Kebudayaan kertas zaman Heian
Pada zaman Heian, washi dapat diproduksi dalam jumlah besar berkat pendirian pabrik-pabrik kertas dan teknik Nagashizuki. Pada masa itu, washi juga diproduksi di 44 provinsi selain produksi pabrik yang disebut kamiya-in. Istana kaisar mulai menggunakan washi dalam jumlah banyak dan pemakaian papan kayu bertulis (mokkan) mulai ditinggalkan.
Danshi
Pria bangsawan zaman Heian menulis aksara kanji di atas kertas kokushi, sedangkan wanita menulis aksara hiragana di atas kertas danshi. Pada zaman Heian, kertas danshi tidak lagi dibuat dari pohon suku Celastraceae (nishiki) melainkan dari pohon murbei kertas. Penjelasan mengenai kertas danshi terdapat dalam literatur Genji Monogatari dan Makura no Sōshi.
Hishi (ganpishi)
Kertas diproduksi dengan tiga macam ketebalan (tipis, sedang dan tebal). Menurut literatur klasik Utsubo Monogatari dan Makura no sōshi, laki-laki pada zaman Heian menyenangi kertas hishi yang tebal untuk dipakai sebagai kaishi (kertas alas makan kue), sedangkan wanita lebih menyenangi kertas tipis.
Kaishi
Pada umumnya, bangsawan Jepang menyisipkan kertas kaishi di bawah lengan kimono. Kaishi adalah kertas berfungsinya sebagai sapu tangan, lap cangkir (sakazuki) sewaktu minum sake, alas makan kue, atau kertas untuk menulis kalau tiba-tiba perlu menulis waka. Menurut kebiasaan penggunaan Kaishi pada zaman Heian, laki-laki menggunakan kertas jenis danshi dan wanita menggunakan kertas jenis hishi.
Akhir zaman Heian
Washi sudah diproduksi besar-besaran tetapi tetap merupakan barang langka. Kertas bahkan digunakan sebagai barang hadiah. Pada masa ini kertas mulai didaur ulang. Kertas baru hasil daur ulang yang agak kehitaman disebut sebagai kertas usuguroshi.
Kertas usugiroshi
Pada tahun 880 setelah Fujiwara no Tamiko wafat, surat-surat dari Kaisar Seiwa dikumpulkan untuk didaur ulang. Kertas hasil daur ulang dipakai untuk menyalin Lotus Sutra yang dimaksudkan untuk mendoakan arwah kaisar. Pada waktu itu orang Jepang belum mengenal cara menghilangkan tinta dari kertas daur ulang. Kertas hasil daur ulang masih berwarna kehitaman.

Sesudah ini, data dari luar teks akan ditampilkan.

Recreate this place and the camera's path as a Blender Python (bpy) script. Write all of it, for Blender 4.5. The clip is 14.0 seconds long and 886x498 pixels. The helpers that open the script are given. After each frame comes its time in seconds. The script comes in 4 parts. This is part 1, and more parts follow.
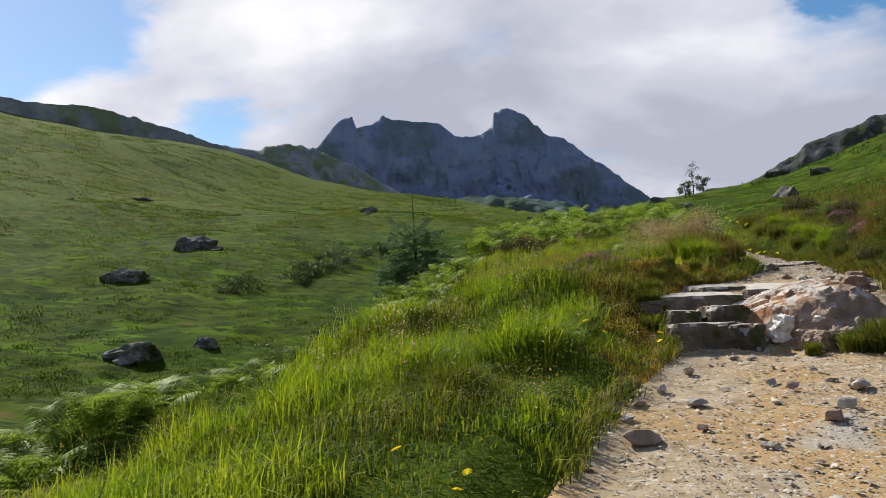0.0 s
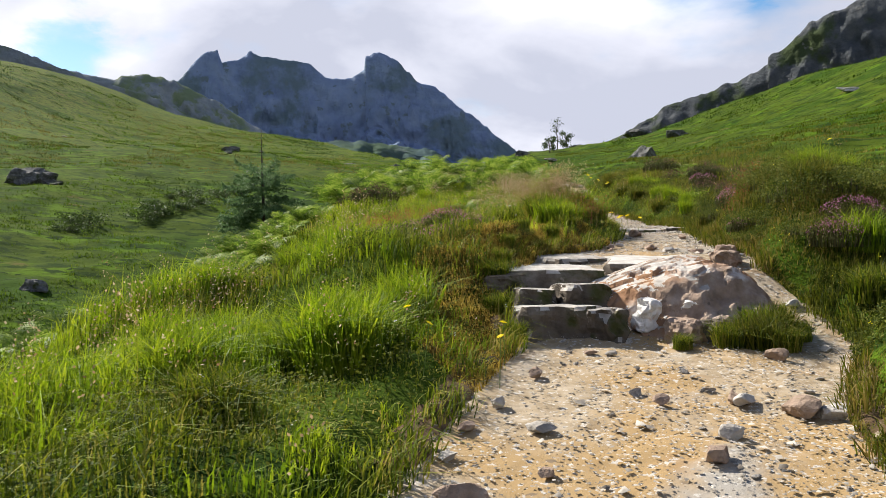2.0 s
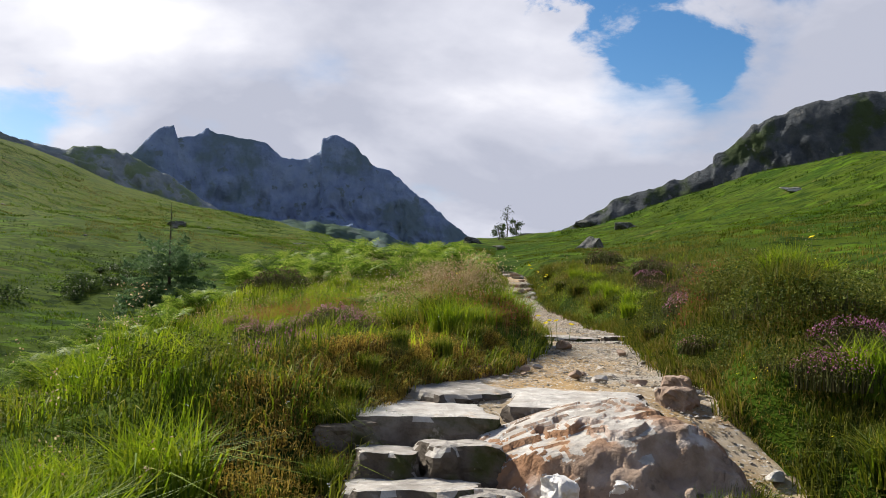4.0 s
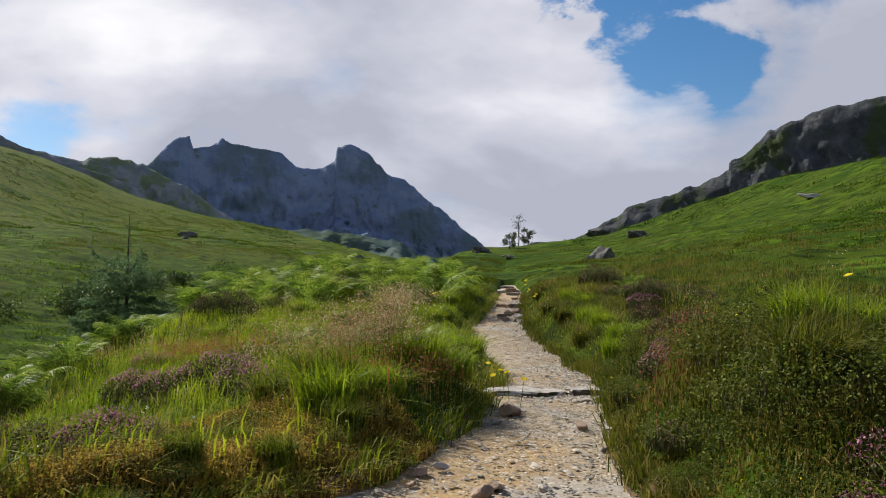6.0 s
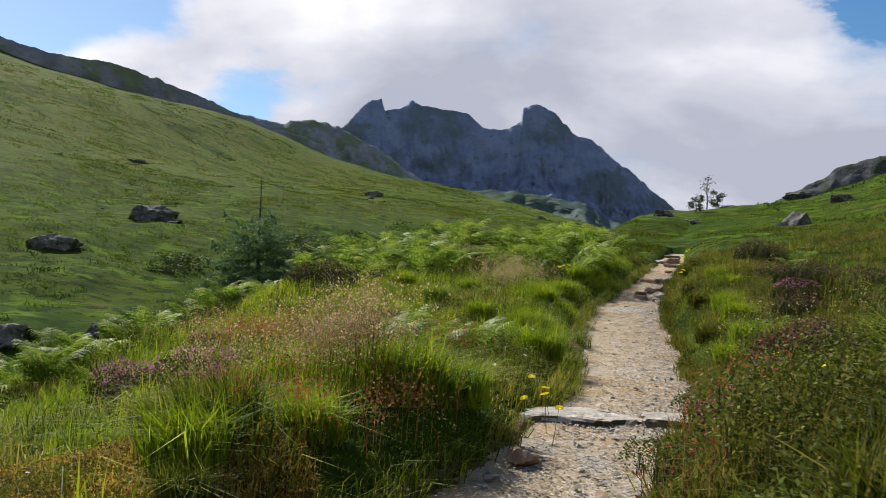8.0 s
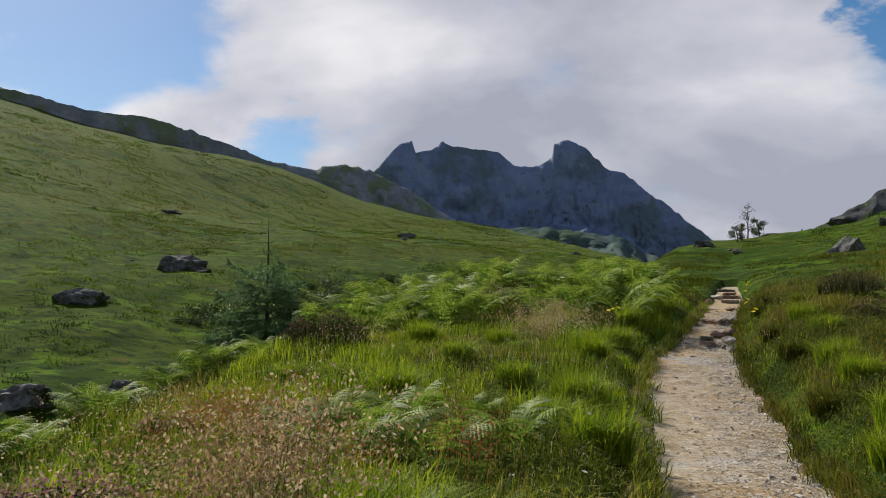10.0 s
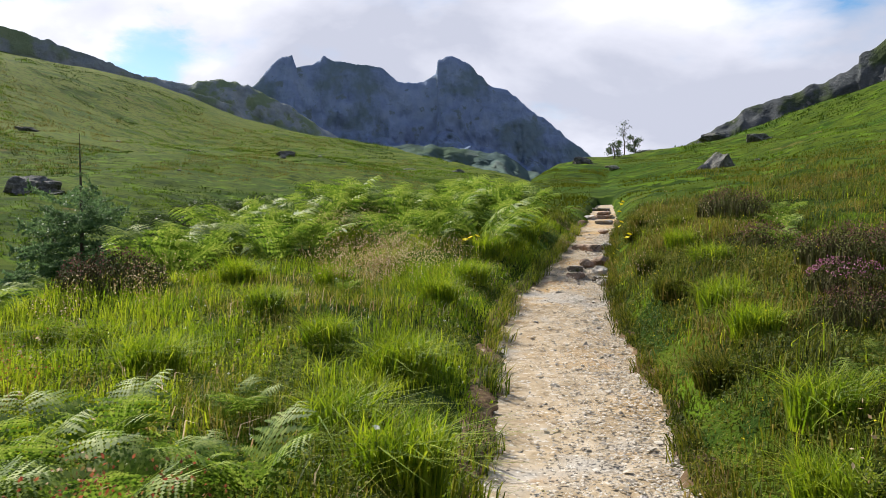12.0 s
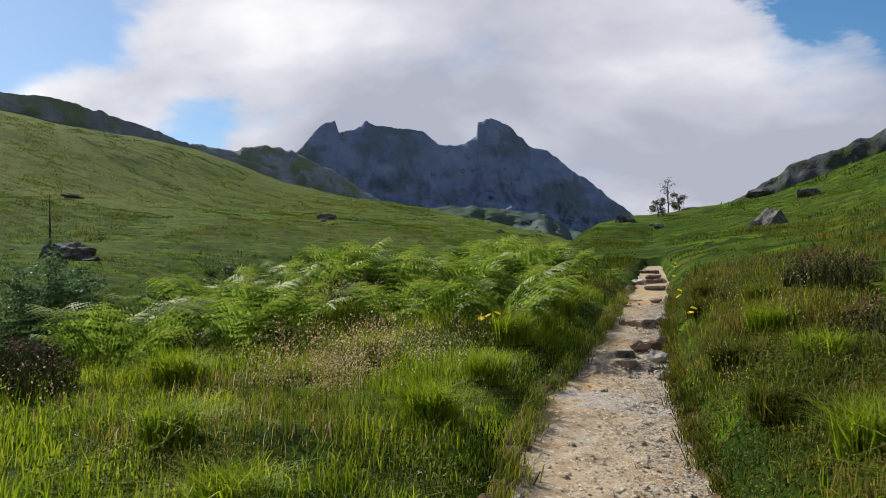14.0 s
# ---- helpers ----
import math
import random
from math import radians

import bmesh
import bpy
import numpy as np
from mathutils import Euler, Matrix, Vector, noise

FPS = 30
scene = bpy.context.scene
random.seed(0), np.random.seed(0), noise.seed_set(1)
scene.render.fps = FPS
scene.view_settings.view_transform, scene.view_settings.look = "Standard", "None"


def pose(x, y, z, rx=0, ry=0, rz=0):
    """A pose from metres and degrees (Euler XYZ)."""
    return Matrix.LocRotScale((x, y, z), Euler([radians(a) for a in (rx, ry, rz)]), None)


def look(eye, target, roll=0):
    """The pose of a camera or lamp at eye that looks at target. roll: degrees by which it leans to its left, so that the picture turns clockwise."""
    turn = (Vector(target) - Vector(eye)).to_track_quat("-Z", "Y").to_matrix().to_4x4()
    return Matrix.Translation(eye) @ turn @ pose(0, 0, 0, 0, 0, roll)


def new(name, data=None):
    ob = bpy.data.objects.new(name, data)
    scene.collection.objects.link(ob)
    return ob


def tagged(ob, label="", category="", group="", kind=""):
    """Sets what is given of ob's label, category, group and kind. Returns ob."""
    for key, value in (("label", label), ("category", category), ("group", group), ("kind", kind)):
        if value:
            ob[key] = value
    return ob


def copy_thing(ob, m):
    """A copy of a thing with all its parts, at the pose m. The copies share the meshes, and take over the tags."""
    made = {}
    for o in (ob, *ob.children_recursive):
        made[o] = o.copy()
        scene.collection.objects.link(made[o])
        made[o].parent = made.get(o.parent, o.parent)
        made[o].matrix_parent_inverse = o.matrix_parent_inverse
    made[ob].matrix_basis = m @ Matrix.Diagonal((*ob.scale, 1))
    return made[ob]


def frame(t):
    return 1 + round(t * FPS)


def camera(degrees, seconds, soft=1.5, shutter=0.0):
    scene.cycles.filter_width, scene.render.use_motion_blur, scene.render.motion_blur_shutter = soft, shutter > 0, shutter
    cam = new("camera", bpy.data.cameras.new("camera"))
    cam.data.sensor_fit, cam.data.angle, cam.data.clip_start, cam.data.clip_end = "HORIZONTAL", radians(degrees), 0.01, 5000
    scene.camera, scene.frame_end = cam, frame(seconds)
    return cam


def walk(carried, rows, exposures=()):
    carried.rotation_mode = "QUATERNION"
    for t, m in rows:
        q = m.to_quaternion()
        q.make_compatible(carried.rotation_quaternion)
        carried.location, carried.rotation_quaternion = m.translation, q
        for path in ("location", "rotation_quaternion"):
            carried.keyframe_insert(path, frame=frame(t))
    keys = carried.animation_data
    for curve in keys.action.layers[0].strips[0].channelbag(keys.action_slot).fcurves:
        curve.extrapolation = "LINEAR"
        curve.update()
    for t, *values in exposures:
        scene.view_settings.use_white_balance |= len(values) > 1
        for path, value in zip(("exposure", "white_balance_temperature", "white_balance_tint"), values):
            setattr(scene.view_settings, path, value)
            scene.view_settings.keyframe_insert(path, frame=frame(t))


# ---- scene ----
# ---- camera ----
cam = camera(56.3, 14.0, soft=0.85, shutter=0.15)
PATH = [
    (0, (0.167, 0.279, 1.553), (0.127, 2.277, 1.63), -3.0),
    (0.5, (0.181, 0.73, 1.574), (0.059, 2.726, 1.627), -3.9),
    (1, (0.34, 1.091, 1.623), (0.459, 3.088, 1.64), -2.2),
    (1.5, (0.482, 1.471, 1.614), (0.628, 3.465, 1.601), -1.3),
    (2, (0.667, 1.923, 1.685), (0.943, 3.903, 1.622), -0.9),
    (2.5, (0.959, 2.533, 1.728), (1.243, 4.511, 1.649), -0.9),
    (3, (1.155, 3.069, 1.814), (1.547, 5.03, 1.779), 0.3),
    (3.2, (1.284, 3.271, 1.817), (1.697, 5.225, 1.933), 1.1),
    (5.3, (2.559, 5.48, 2.183), (2.922, 7.442, 2.33), 0.6),
    (5.5, (2.729, 5.66, 2.228), (3.093, 7.621, 2.378), 0.8),
    (6, (3.068, 6.139, 2.266), (3.422, 8.101, 2.425), 0.8),
    (6.5, (3.458, 6.515, 2.32), (3.844, 8.477, 2.333), 0.5),
    (7, (3.88, 6.981, 2.4), (4.221, 8.952, 2.426), 0.5),
    (7.5, (4.236, 7.423, 2.51), (4.427, 9.413, 2.563), 0.7),
    (8, (4.538, 7.906, 2.562), (4.452, 9.904, 2.614), 2.5),
    (8.2, (4.57, 8.145, 2.571), (4.431, 10.139, 2.634), 2.6),
    (10.3, (4.597, 10.626, 2.776), (4.426, 12.614, 2.923), 0.5),
    (10.5, (4.629, 10.816, 2.81), (4.463, 12.804, 2.946), 0.7),
    (11, (4.836, 11.349, 2.845), (4.85, 13.349, 2.858), 0.5),
    (11.5, (5.027, 11.94, 2.88), (5.069, 13.939, 2.891), -0.3),
    (12, (5.219, 12.497, 2.908), (5.322, 14.494, 2.856), -0.4),
    (12.5, (5.461, 13.14, 2.939), (5.55, 15.138, 2.961), 0.3),
    (13, (5.568, 13.751, 2.932), (5.67, 15.748, 2.974), 0.2),
    (13.5, (5.697, 14.453, 2.994), (5.703, 16.452, 3.021), -0.0),
    (14, (5.721, 15.077, 3.072), (5.724, 17.075, 3.168), -1.0),
]
walk(cam, [(t, look(eye, target, roll)) for t, eye, target, roll in PATH],
     exposures=((0, 0.68), (0.5, 0.6), (1.0, 0.72), (1.5, 0.9), (2.5, 1.22), (3.2, 0.95), (5.3, 0.78), (5.5, 0.78), (6.0, 0.62), (6.5, 0.95), (7, 0.95), (7.5, 0.78), (8.2, 0.7), (10.3, 0.36), (10.5, 0.38), (11, 0.66), (11.5, 0.74), (12, 1.08), (12.5, 0.95), (13, 0.75), (13.5, 0.85), (14, 0.6)))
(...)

Penutupan pabrik kertas pemerintah
Setelah para tuan tanah di berbagai daerah di Jepang mulai memproduksi kertas sendiri, pabrik kertas pemerintah menjadi kekurangan bahan baku. Pabrik kertas pemerintah yang sebelumnya hanya memproduksi kertas berkualitas tinggi akhirnya hanya bisa memproduksi kertas daur ulang dari kertas bekas dan sampah kertas. Kertas hasil daur ulang produksi pabrik pemerintah disebut kertas shukushi, dan akhrinya kertas kehilangan status sebagai barang mahal. Pabrik-pabrik kertas milik pemerintah akhirnya semua ditutup pada zaman Istana Utara dan Selatan.